Children this age will also sometimes fight sleep. The activities of the day are exciting and they may have a hard time settling down for the night. There is no way to make a child fall sleep although there are ways to help children wind down and stay in bed. Routines around bedtime are always helpful. These include activities that are calming and conducive to relaxation and ultimately sleep. A warm bath, followed by reading a few simple happy-ending stories (not scary or adventure stories) are a good prelude to sleep. Tucking a child in, saying prayers, giving a kiss and saying "See you in the morning" are good ways to end the parent-child bedtime routine. Some children like their parents to stay until they fall asleep, but this practice can gradually be discontinued by saying "goodnight" and telling the child you will check on him in a few minutes. This helps the child find his own method for falling asleep.

Some children will have such a hard time getting to sleep that they will get out of bed many times. The best response here is to say very little other than "let's get back to bed" and lead the child calmly back to his bed (as many times as necessary until the child knows he will always be taken back to bed and never get much parental interaction in the process).
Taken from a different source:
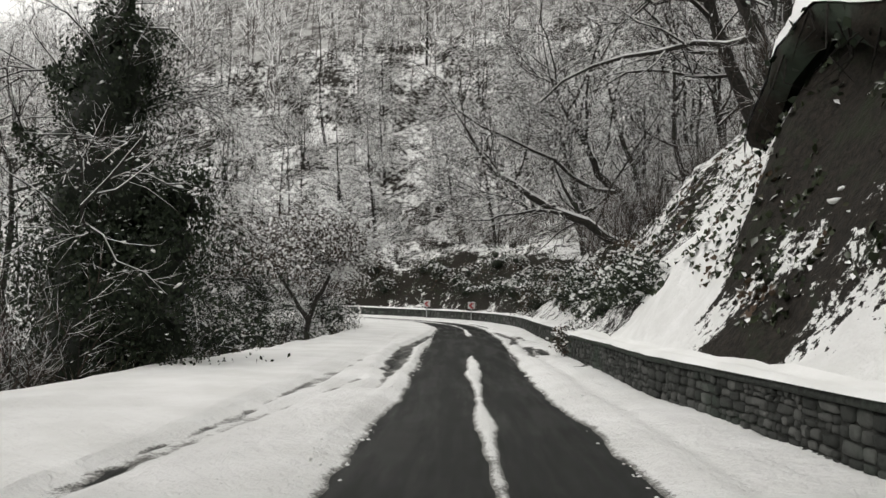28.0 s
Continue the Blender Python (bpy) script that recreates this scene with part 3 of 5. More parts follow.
def ivy_limbs(rng, pts, thick, density, size, reach):
    """Ivy that runs out along the first limbs and thins towards their ends."""
    m, p, _ = pts.shape
    long = np.linalg.norm(pts[:, -1] - pts[:, 0], axis=1)
    n, size = int(density * 1.2 * long.sum() * reach), size * 0.74
    row = rng.choice(m, n, p=long / long.sum())
    q = rng.uniform(0, 1, n) ** 1.3 * reach
    f = q * (p - 1)
    i = np.minimum(f.astype(int), p - 2)
    w = (f - i)[:, None]
    at = pts[row, i] * (1 - w) + pts[row, i + 1] * w
    out = normed(rng.normal(size=(n, 3)))
    wide = (0.08 + 0.55 * thick * (1 - q / reach) ** 0.7) * (0.75 + 0.6 * wavy(q * 14, row * 3.7, 44)) * rng.uniform(0.3, 1.1, n)
    return leaves(rng, at + out * wide[:, None] * [1, 1, 1.2], normed(out + [0, 0, 0.4]), size, 0.8, 0.7)


def tuft(rng, at, r, size):
    """A ragged clump of leaves in a crown."""
    n, size = int(1900 * r * r), size * 0.74
    c = np.array(at) + normed(rng.normal(size=(9, 3))) * r * 0.62 * [1, 1, 0.85]
    out = normed(rng.normal(size=(n, 3)))
    p = c[rng.integers(0, 9, n)] + out * r * rng.uniform(0.05, 0.62, (n, 1))
    return leaves(rng, p, normed(out + [0, 0, 0.3]), size, 0.7, 0.8)


def tree(name, label, matrix, trunk, radius, seed, orders, ivy=None, stems=(), group="", bark=None, foliage=None, category="tree", snow=True, taper=0.35, sides=9, white=False, load=None):
    """A tree from its trunk's bend (metres along, across, up), with orders of branches.
    orders: rows of count, points, start, length, angle, up, wobble, thinness."""
    rng = np.random.default_rng(seed)
    bark = bark or M_BARK
    root = thing(name, matrix, label, category, group)
    trunks = [(np.array(trunk, float), radius)] + [(np.array(q, float), r) for q, r in stems]
    guard = matrix.translation.z > -400
    load = (1.5 if white else (0.5 if ivy and ivy["thick"] > 0.5 else 1.0)) * snow if load is None else load
    boles, wood, fine, ridge, leafy, cores, pads = [], [], [], [], [], [], []
    for n, (bend, r) in enumerate(trunks):
        line = spline(np.c_[bend, np.zeros(len(bend))], step=np.linalg.norm(np.diff(bend, axis=0), axis=1).sum() / 14)[:, :3] if len(bend) > 2 else np.linspace(bend[0], bend[-1], 12)
        k = 14
        f = np.linspace(0, len(line) - 1, k)
        line = np.stack([np.interp(f, np.arange(len(line)), line[:, c]) for c in range(3)], 1)
        line[2:] += rng.normal(size=(k - 2, 3)) * r * 0.22
        rad = r * (1 - (1 - taper) * np.linspace(0, 1, k)) * np.interp(np.linspace(0, 1, k), [0, 0.55, 1], [1, 0.9, 0.12]) * (1 + 0.45 * np.exp(-np.linspace(0, 1, k) * 16) * (n == 0))
        if n and r < 0.2:
            rad = rad * np.linspace(1, 0.45, k)
        pts, rad = line[None], rad[None]
        boles.append(tubes(pts, rad, sides if n == 0 else max(4, sides - 2)))
        ridge.append((pts, rad, 5))
        if ivy and n < ivy.get("stems", 9):
            lv, core = ivy_on(rng, pts, rad, ivy["low"], ivy["high"], ivy["thick"], ivy["density"], ivy.get("size", 0.13))
            leafy.append(lv)
            cores.append(core)
        few = 1.0 if n == 0 else 0.45
        for depth, (count, points, start, length, angle, up, wob, thin) in enumerate(orders):
            if depth == 0:
                count = max(3, round(count * few))
                start = start if n == 0 else max(0.25, start * 0.8)
            pts, rad, _ = offshoots(rng, pts, rad, count, points, start, length * (1.0 if n == 0 or depth else 0.75), angle, up, wob, thin)
            if guard:
                pts, rad = clear_of_lane(matrix, pts, rad)
            if not len(pts):
                break
            if ivy and depth == 0 and ivy["thick"] > 0.3 and n < ivy.get("stems", 9):
                leafy.append(ivy_limbs(rng, pts, ivy["thick"], ivy["density"] * 0.4, ivy.get("size", 0.13), ivy.get("reach", 0.5)))
            if depth < len(orders) - 2:
                wood.append(tubes(pts, rad, 6 if depth == 0 else 3))
                ridge.append((pts, rad, 3))
            else:
                fine.append(spikes(pts, rad))
            if load and depth and depth >= len(orders) - 3:
                pads.append(clods(rng, pts, rad, load * (2.4, 1.5, 0.16)[depth - len(orders) + 3], 1.05 if white else 0.95))
    for x, y, z, r in (ivy or {}).get("tufts", ()):
        leafy.append(tuft(rng, (x, y, z), r, ivy.get("size", 0.13)))
    for n, bole in enumerate(boles):
        solid("trunk" if n == 0 else "stem", *bole, bark, root, smooth=True)
    if wood:
        solid("bough_work", *merged(wood), bark, root, smooth=True)["kind"] = "stuff"
    if fine:
        solid("crown", *merged(fine), M_SPRAY if white else M_TWIG, root, "fine bare twigs carrying snow")["kind"] = "stuff"
    ridges = caps(ridge) if snow else None
    if ridges:
        solid("snow", *ridges, M_SNOWCLUMP, root, "snow lying along the branches", smooth=True)["kind"] = "stuff"
    if pads:
        solid("twig_snow", *merged(pads), M_SNOWCLUMP, root, "small pads of snow caught on the twigs")["kind"] = "stuff"
    if leafy:
        solid("ivy", *merged(leafy), foliage or M_IVY, root, "dark green ivy leaves")["kind"] = "stuff"
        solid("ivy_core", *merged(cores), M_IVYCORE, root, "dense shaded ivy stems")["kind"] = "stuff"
    return root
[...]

As for using the toilet, children this age will still have the occasional accident. This can be upsetting to parents who thought they were beyond this problem. One reaction which is counterproductive is to get anxious and, in an effort to avoid the unpleasantness of an accident, ask a child too often if he needs to use the toilet. He will only get annoyed with the constant questionning. Instead, trust him that he knows his own bladder, expect an occasional accident, and let him experience the unpleasant feelings associated with the accident. He will soon learn to pay closer attention to his body signals. After all, the goal is to get him to take care of his own needs. You don't want to be asking him if he needs to use the bathroom for the next five years.

Other strategies for handling three to four year olds include giving them plenty of affection when they are cooperative, ignoring some of the annoying things they do, assigning them a few regular chores for which they get verbal rewards, limiting their choices and keeping them busy.

An important thing to keep in mind is this: just because children this age are able to carry on a sophisticated conversation with you doesn't mean you can get them to do what you want them to do just by saying the right things to them. As mentioned previously, children's ability to outsmart you with language is quite striking at this age.

Above all, parents should avoid getting into arguments with children, or giving them openings to talk back. When a child says "I don't feel like it" or "I don't want to," a parent can simply say "that's interesting, now put your toys away." Or the parent can simply Ignore the verbal protest and repeat the directive as many times as necessary until the child gets tired of his parent saying the same thing over and over.

Another tactic successful parents often use is giving a child a stern look. You don't need to say anything; they know what the look says. I gave Sean one of those looks the other day when he pushed his sister down. We had a stare-down contest for what seemed like a very long time and then he simply said "I'm sorry" to which I replied "I'm glad to hear that" as I gave him a hug. Sometimes the best way to handle three year old children is by using no words at all.